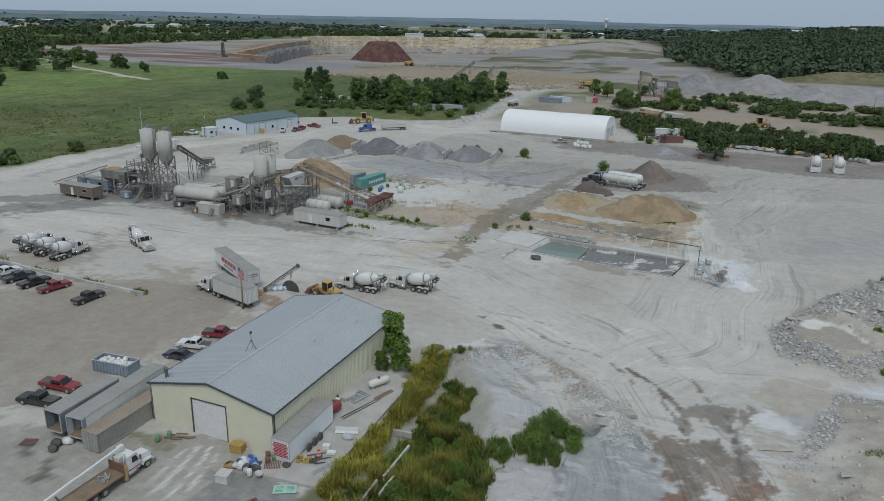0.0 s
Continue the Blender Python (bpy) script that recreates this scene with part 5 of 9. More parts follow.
def truck_cab(s, x0, paint, sleeper=False):
    """Conventional bonneted lorry cab, bumper at x0."""
    bm = bmesh.new()
    prism(bm, [(x0 - 2.1, 0.9), (x0 - 2.1, 1.95), (x0 - 0.25, 1.72), (x0 - 0.02, 1.5), (x0, 0.7), (x0 - 0.4, 0.65)], -0.78, 0.78, lambda a, z: 0.0 if z < 1.4 else 0.16)
    part("bonnet", bm, paint, s)
    bm = bmesh.new()
    xe = x0 - 3.9 if not sleeper else x0 - 5.4
    prism(bm, [(xe, 0.85), (xe, 2.95), (x0 - 2.55, 3.0), (x0 - 2.1, 1.9), (x0 - 2.1, 0.85)], -1.12, 1.12, lambda a, z: 0.0 if z < 2.2 else 0.07)
    part("cab", bm, paint, s)
    bm = bmesh.new()
    for y0, y1 in ((-0.95, -0.04), (0.04, 0.95)):
        v = [(x0 - 2.08, y0, 2.0), (x0 - 2.08, y1, 2.0), (x0 - 2.44, y1, 2.84), (x0 - 2.44, y0, 2.84)]
        bm.faces.new([bm.verts.new(Vector(p) + Vector((0.03, 0, 0.02))) for p in v])
    for sg in (-1, 1):
        v = [(x0 - 2.3, sg * 1.14, 1.95), (x0 - 3.2, sg * 1.14, 1.95), (x0 - 3.2, sg * 1.08, 2.7), (x0 - 2.6, sg * 1.08, 2.7)]
        bm.faces.new([bm.verts.new(p) for p in v])
    part("glazing", bm, M["glass"], s)
    quick("grille", M["chrome"], s, ((x0 + 0.01, 0, 1.15), (0.06, 0.9, 0.75)))
    quick("bumper", M["chrome"], s, ((x0 + 0.1, 0, 0.6), (0.2, 2.3, 0.32)))
    for sg in (-1, 1):
        bm = bmesh.new()
        prism(bm, [(x0 - 1.75, 0.75), (x0 - 1.55, 1.15), (x0 - 0.6, 1.18), (x0 - 0.15, 0.95), (x0 - 0.1, 0.6), (x0 - 0.35, 0.85), (x0 - 0.6, 1.05), (x0 - 1.5, 1.05)], sg * 0.95 - 0.24, sg * 0.95 + 0.24)
        part("fender", bm, paint, s)
    for sg in (-1, 1):
        wheel(s, x0 - 1.05, sg * 1.0, 0.52, 0.3)
        quick("headlight", M["chrome"], s, ((x0 - 0.05, sg * 0.62, 1.1), (0.1, 0.25, 0.25)))
        quick("mirror", M["chassis"], s, ((x0 - 2.2, sg * 1.35, 2.3), (0.1, 0.22, 0.6)))
        bm = bmesh.new()
        cyl(bm, (xe - 0.12, sg * 0.95, 0.9), (xe - 0.12, sg * 0.95, 3.6), 0.09, n=8)
        part("exhaust_pipe", bm, M["chrome"], s)
        bm = bmesh.new()
        cyl(bm, (x0 - 3.9, sg * 0.95, 0.75), (x0 - 2.5, sg * 0.95, 0.75), 0.3, n=10)
        part("fuel_tank", bm, M["chrome"], s)
    return xe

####

- Directions for this task
The pictures should not be reproduced; quote all of the other material exactly.

- Complete response
0.0 s
Continue the Blender Python (bpy) script that recreates this scene with part 5 of 9. More parts follow.
def truck_cab(s, x0, paint, sleeper=False):
    """Conventional bonneted lorry cab, bumper at x0."""
    bm = bmesh.new()
    prism(bm, [(x0 - 2.1, 0.9), (x0 - 2.1, 1.95), (x0 - 0.25, 1.72), (x0 - 0.02, 1.5), (x0, 0.7), (x0 - 0.4, 0.65)], -0.78, 0.78, lambda a, z: 0.0 if z < 1.4 else 0.16)
    part("bonnet", bm, paint, s)
    bm = bmesh.new()
    xe = x0 - 3.9 if not sleeper else x0 - 5.4
    prism(bm, [(xe, 0.85), (xe, 2.95), (x0 - 2.55, 3.0), (x0 - 2.1, 1.9), (x0 - 2.1, 0.85)], -1.12, 1.12, lambda a, z: 0.0 if z < 2.2 else 0.07)
    part("cab", bm, paint, s)
    bm = bmesh.new()
    for y0, y1 in ((-0.95, -0.04), (0.04, 0.95)):
        v = [(x0 - 2.08, y0, 2.0), (x0 - 2.08, y1, 2.0), (x0 - 2.44, y1, 2.84), (x0 - 2.44, y0, 2.84)]
        bm.faces.new([bm.verts.new(Vector(p) + Vector((0.03, 0, 0.02))) for p in v])
    for sg in (-1, 1):
        v = [(x0 - 2.3, sg * 1.14, 1.95), (x0 - 3.2, sg * 1.14, 1.95), (x0 - 3.2, sg * 1.08, 2.7), (x0 - 2.6, sg * 1.08, 2.7)]
        bm.faces.new([bm.verts.new(p) for p in v])
    part("glazing", bm, M["glass"], s)
    quick("grille", M["chrome"], s, ((x0 + 0.01, 0, 1.15), (0.06, 0.9, 0.75)))
    quick("bumper", M["chrome"], s, ((x0 + 0.1, 0, 0.6), (0.2, 2.3, 0.32)))
    for sg in (-1, 1):
        bm = bmesh.new()
        prism(bm, [(x0 - 1.75, 0.75), (x0 - 1.55, 1.15), (x0 - 0.6, 1.18), (x0 - 0.15, 0.95), (x0 - 0.1, 0.6), (x0 - 0.35, 0.85), (x0 - 0.6, 1.05), (x0 - 1.5, 1.05)], sg * 0.95 - 0.24, sg * 0.95 + 0.24)
        part("fender", bm, paint, s)
    for sg in (-1, 1):
        wheel(s, x0 - 1.05, sg * 1.0, 0.52, 0.3)
        quick("headlight", M["chrome"], s, ((x0 - 0.05, sg * 0.62, 1.1), (0.1, 0.25, 0.25)))
        quick("mirror", M["chassis"], s, ((x0 - 2.2, sg * 1.35, 2.3), (0.1, 0.22, 0.6)))
        bm = bmesh.new()
        cyl(bm, (xe - 0.12, sg * 0.95, 0.9), (xe - 0.12, sg * 0.95, 3.6), 0.09, n=8)
        part("exhaust_pipe", bm, M["chrome"], s)
        bm = bmesh.new()
        cyl(bm, (x0 - 3.9, sg * 0.95, 0.75), (x0 - 2.5, sg * 0.95, 0.75), 0.3, n=10)
        part("fuel_tank", bm, M["chrome"], s)
    return xe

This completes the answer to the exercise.